Porque es él, el artista (lejos ya en el vergonzoso recuerdo el nieto del molinero), Lully y solo él, el
elegido por los dioses. Llegue o no llegue el Rey, el espectáculo debe empezar:
ese espectáculo en honor del Rey, del Rey que no ha llegado. Todo un Te
Deum específicamente compuesto para Luis XIV, que ha emergido
victorioso de las garras de la más deleznable enfermedad y que no obstante no
se encuentra presente para atender tan colosal dedicatoria. Sileeence.

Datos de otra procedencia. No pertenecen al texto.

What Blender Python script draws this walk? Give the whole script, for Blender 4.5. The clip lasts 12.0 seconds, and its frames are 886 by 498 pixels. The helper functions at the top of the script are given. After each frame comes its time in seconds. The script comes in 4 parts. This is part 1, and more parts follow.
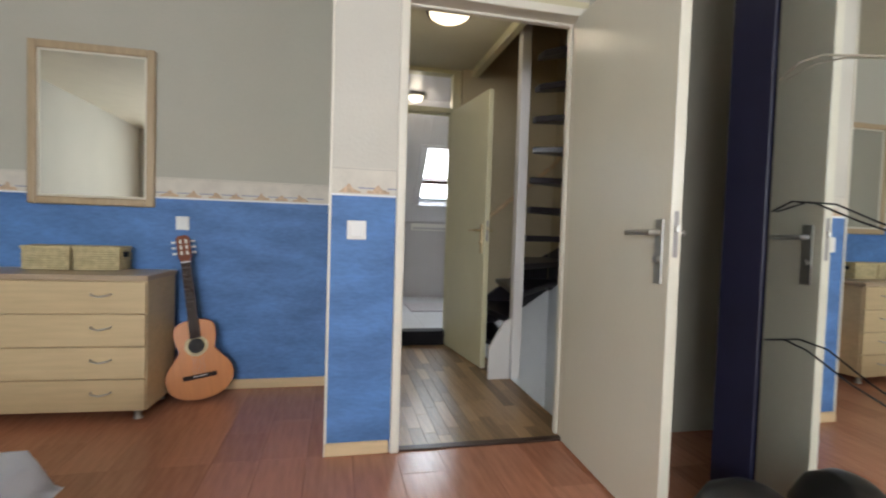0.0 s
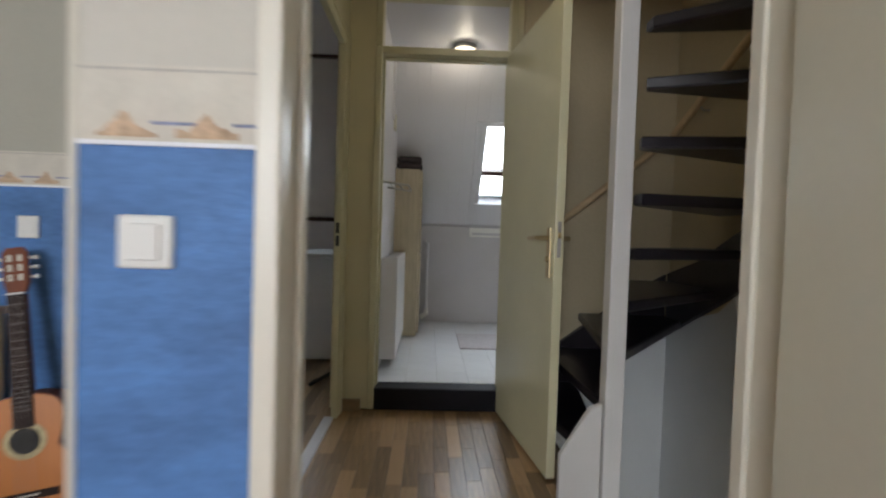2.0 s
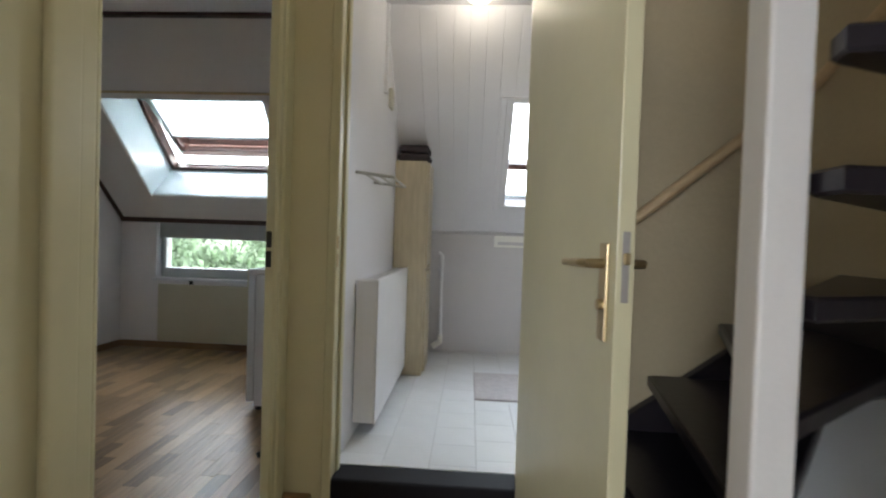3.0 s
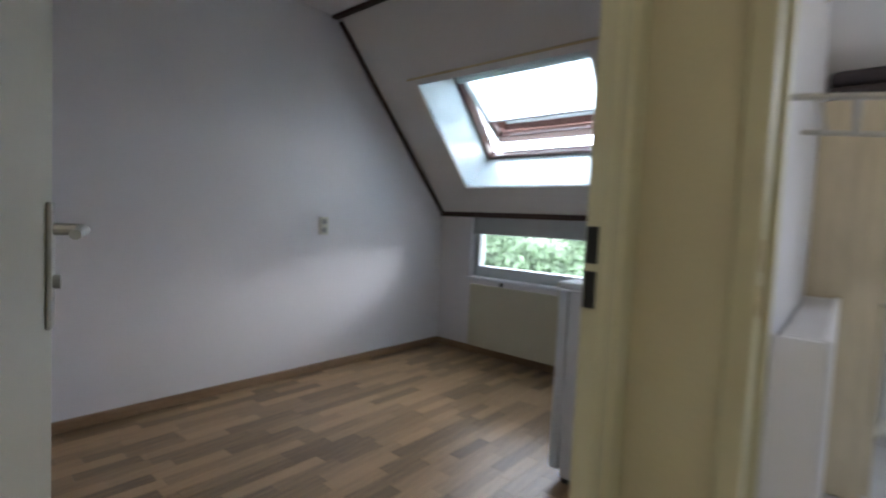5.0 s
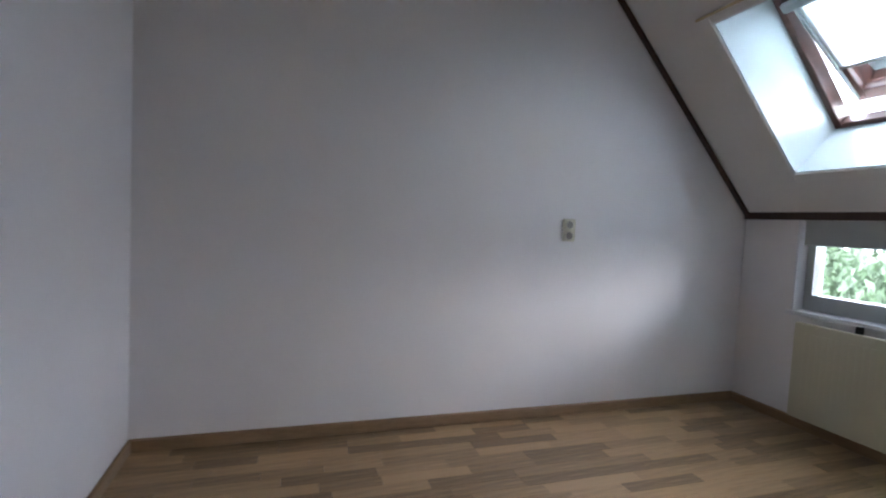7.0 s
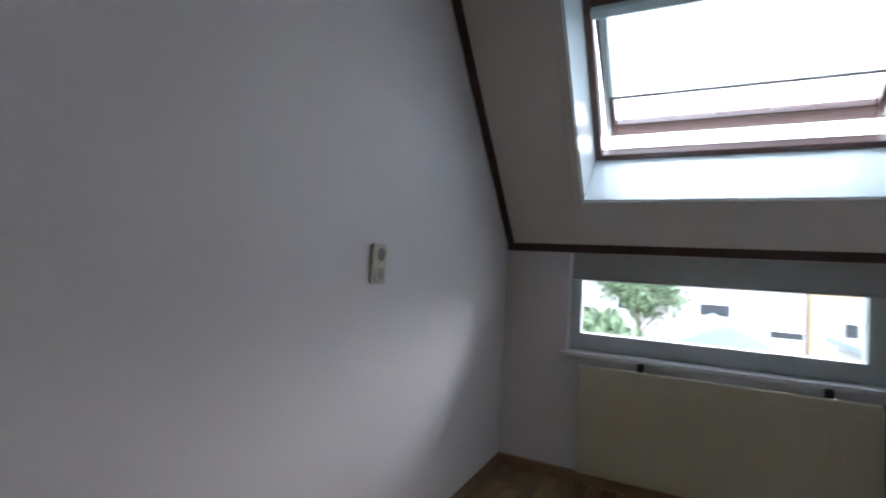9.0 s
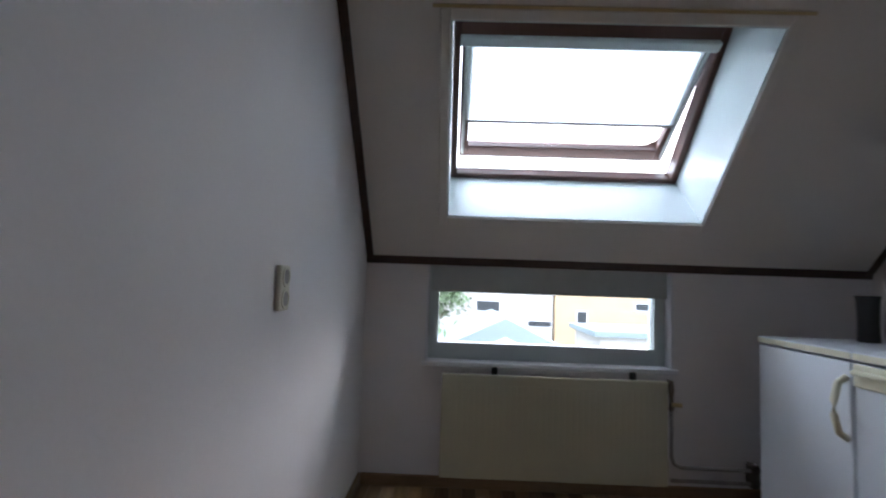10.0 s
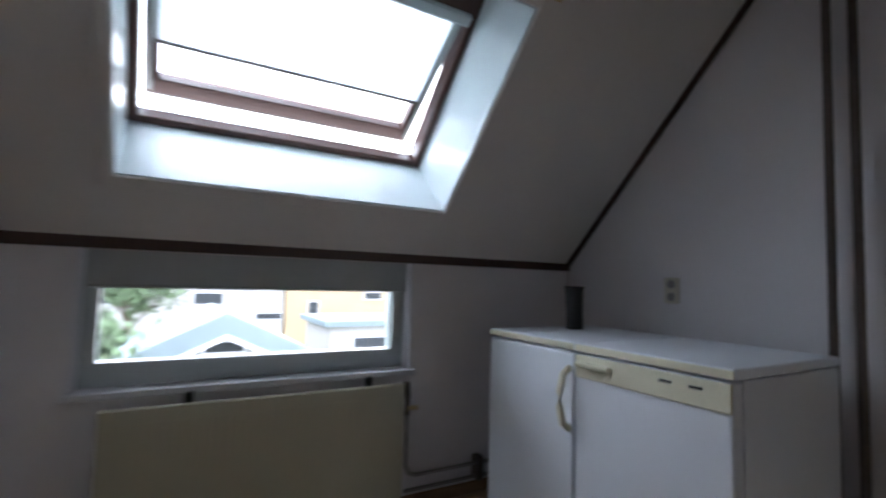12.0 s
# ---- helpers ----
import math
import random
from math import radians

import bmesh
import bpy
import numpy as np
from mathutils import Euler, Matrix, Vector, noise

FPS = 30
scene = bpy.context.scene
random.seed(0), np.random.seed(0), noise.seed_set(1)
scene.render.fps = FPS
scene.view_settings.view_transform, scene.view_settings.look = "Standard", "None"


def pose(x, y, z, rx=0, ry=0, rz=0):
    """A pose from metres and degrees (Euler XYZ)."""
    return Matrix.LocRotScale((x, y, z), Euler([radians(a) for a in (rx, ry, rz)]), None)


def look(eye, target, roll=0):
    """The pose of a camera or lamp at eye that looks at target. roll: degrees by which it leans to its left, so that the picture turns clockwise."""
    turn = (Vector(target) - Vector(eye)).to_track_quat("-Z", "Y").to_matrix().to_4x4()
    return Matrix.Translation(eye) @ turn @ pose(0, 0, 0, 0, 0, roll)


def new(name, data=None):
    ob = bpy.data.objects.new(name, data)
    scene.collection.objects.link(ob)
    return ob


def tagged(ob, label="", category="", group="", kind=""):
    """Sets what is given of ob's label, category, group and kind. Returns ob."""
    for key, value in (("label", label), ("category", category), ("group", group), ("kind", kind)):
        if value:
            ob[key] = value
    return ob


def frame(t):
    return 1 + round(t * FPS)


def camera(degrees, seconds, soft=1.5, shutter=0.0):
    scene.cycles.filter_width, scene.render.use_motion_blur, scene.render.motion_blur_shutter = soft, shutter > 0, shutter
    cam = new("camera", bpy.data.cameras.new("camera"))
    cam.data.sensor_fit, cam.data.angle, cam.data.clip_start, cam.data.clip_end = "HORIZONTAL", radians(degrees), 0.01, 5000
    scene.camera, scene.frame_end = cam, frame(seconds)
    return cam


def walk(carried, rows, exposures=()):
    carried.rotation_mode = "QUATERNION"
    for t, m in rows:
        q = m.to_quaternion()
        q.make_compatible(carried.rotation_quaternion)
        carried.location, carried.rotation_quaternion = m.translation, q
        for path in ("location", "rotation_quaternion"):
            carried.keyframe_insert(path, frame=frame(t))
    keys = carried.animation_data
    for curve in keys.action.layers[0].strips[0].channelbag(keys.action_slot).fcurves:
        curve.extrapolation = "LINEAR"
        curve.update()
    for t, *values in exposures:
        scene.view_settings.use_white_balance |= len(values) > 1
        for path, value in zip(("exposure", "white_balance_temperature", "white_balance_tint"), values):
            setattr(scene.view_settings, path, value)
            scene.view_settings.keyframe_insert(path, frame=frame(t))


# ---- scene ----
cam = camera(86.2, 12.0, soft=2.1, shutter=0.4)
PATH = [
    (0, (0.635, 0.579, 1.01), (1.065, 2.531, 0.937), 1.8),
    (0.5, (0.657, 0.586, 1.0), (0.835, 2.577, 0.933), 1.9),
    (1, (0.736, 0.799, 0.969), (0.802, 2.796, 0.879), 1.7),
    (1.5, (0.907, 1.36, 1.02), (0.969, 3.358, 0.947), 1.7),
    (2, (1.152, 1.939, 1.031), (1.211, 3.937, 0.97), 1.8),
    (2.5, (1.306, 2.497, 1.059), (1.382, 4.495, 1.006), 1.9),
    (2.7, (1.338, 2.68, 1.077), (1.352, 4.679, 1.028), 1.9),
    (4.3, (1.4, 3.415, 1.037), (0.627, 5.259, 0.982), 2.9),
    (4.5, (1.261, 3.533, 1.053), (0.341, 5.307, 0.964), 3.0),
    (5, (0.955, 3.815, 1.072), (-0.342, 5.334, 0.962), 2.8),
    (5.5, (0.715, 4.19, 1.088), (-0.987, 5.23, 0.938), 2.8),
    (6, (0.554, 4.309, 1.045), (-1.305, 5.035, 0.913), 2.5),
    (6.5, (0.51, 4.322, 1.027), (-1.396, 4.916, 0.905), 2.7),
    (6.7, (0.494, 4.315, 1.028), (-1.419, 4.886, 0.904), 2.8),
    (8.5, (-0.589, 4.609, 1.004), (-1.89, 6.127, 1.042), 3.8),
    (9, (-0.968, 4.545, 1.005), (-1.857, 6.334, 1.093), 3.4),
    (9.5, (-1.192, 4.592, 1.02), (-1.587, 6.549, 1.148), 2.4),
    (10, (-1.335, 4.504, 1.041), (-1.38, 6.498, 1.182), 2.0),
    (10.5, (-1.424, 4.455, 1.041), (-1.221, 6.439, 1.188), 1.4),
    (11, (-1.412, 4.46, 1.042), (-1.121, 6.434, 1.183), 1.6),
    (11.5, (-1.345, 4.583, 1.006), (-0.923, 6.533, 1.143), 2.0),
    (12, (-1.206, 4.97, 1.054), (-0.202, 6.695, 1.188), 1.7),
]
walk(cam, [(t, look(*p)) for t, *p in PATH],
     [(0.0, -0.15, 6200, 10), (1.5, -0.2, 6150, 10), (2.0, -0.3, 6100, 10), (2.7, 0.15, 6100, 9), (4.5, 0.38, 5700, 12), (6.0, 0.6, 5650, 13), (6.7, 0.65, 5650, 14), (8.5, 0.2, 5700, 15), (9.5, -0.05, 5750, 15), (10.5, -0.18, 5750, 15), (12.0, -0.2, 5750, 15)])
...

Todos deben escuchar la nueva creación de Jean Baptiste Lully en París, en el
majestuoso Couvent des Feuillants. Incluso el Rey ausente, en su aposento, o
dondequiera que se encuentre, escuchará la música de lejos y se rendirá a la
belleza de su eco. El Rey Helios, el dios rey que sabe bailar, como a Nietzsche
le gustaba. A Nietzsche también le fascinaba la hybris
que ensalza a los hombres para arrojarlos al abismo y el sarcasmo inapelable de
los dioses que pone todo en su lugar.
El
templo se ha dispuesto para la ocasión con el máximo esplendor: hay un
anfiteatro para los músicos y además efectos de luz, multitud de detalles
bañados en oro, tapices procedentes de los almacenes reales… De maestro de
ceremonias ejerce el nuncio papal, acompañado de varios obispos y una nutrida
corte eclesiástica; asombran todos ellos por la riqueza suma de sus vestiduras,
donadas al convento por la difunta reina Ana de Austria.
Lully
dirige enfáticamente la orquesta –acuden al lugar trescientos músicos, entre
voces e instrumentos, llegados de la Ópera y de varias de las iglesias de
París– con su excéntrico bastón, semejante a un caduceo; aún no era el tiempo
de las cómodas, minúsculas batutas. Golpea en el suelo. Crece el fervor y el
entusiasmo de los golpes y el pie de Lully queda ensartado, de repente, en la
tarima. Todo es tan rápido. Fin del concierto. 8 de enero de 1687. A los pocos
días a Lully se le gangrena un dedo, pero no quiere perderlo, y no se lo deja
amputar. Pocos días más tarde se le gangrena el pie, pero no quiere perderlo, y
no se lo deja amputar. Más tarde aún se le gangrena la pierna, pero no quiere
perderla, y no se la deja amputar. La avaricia de Jean-Baptiste Lully es la
misma avaricia de los hombres desde el comienzo de los tiempos: por no perder
una parte prefieren perder todo. A los dos meses y medio el gran artista, el
músico áulico, el genio que enseñó a bailar al Rey, el hombre que le calzó al
Sol sus primeros tacones dorados, es enterrado. Veintiocho años más tarde, en
una ironía de la Historia, Luis XIV morirá de una gangrena que comenzó a
treparle por las piernas; su médico verdugo no tardó menos en cortar que el
médico verdugo de Lully.
PARA ESCUCHAR
Jean-Baptiste Lully: La orchestre du Roi
Soleil. Jordi Savall. Le Concert des Nations. Alia Vox. 2014.
El
barroco francés, a pesar del extraordinario y fastuoso esplendor que conoció
durante su vigencia, ha resultado eclipsado con el paso de los siglos por otras
manifestaciones barrocas europeas. Precisamente este disco de Savall al frente
de Le Concert des Nations reivindica en toda su grandeza la auténtica
relevancia de la música gala del periodo, y en particular la del gran
Jean-Baptiste Lully, quien desde su atalaya franco-italiana y con un innovador
concepto revolucionó el mundo de la danza y de algún modo puede también ser considerado
creador de la ópera francesa. En este disco, que contiene precisamente aires de
danza, además de sinfonías y oberturas, se aprecia su maestría, subrayada por
unos intérpretes de lujo: Savall, que por supuesto emplea instrumentos
originales, sabe muy bien lo que hace cuando se trata de música francesa, y
este en concreto es uno de los mejores registros salido de sus manos, con unas
piezas que apelan por igual a lo aristocrático y a lo jovial; algunos cortes,
con violín solista y limitado acompañamiento, nos presentan a un Lully más
introspectivo y sorprendente, alejado de las pomposas exigencias cortesanas.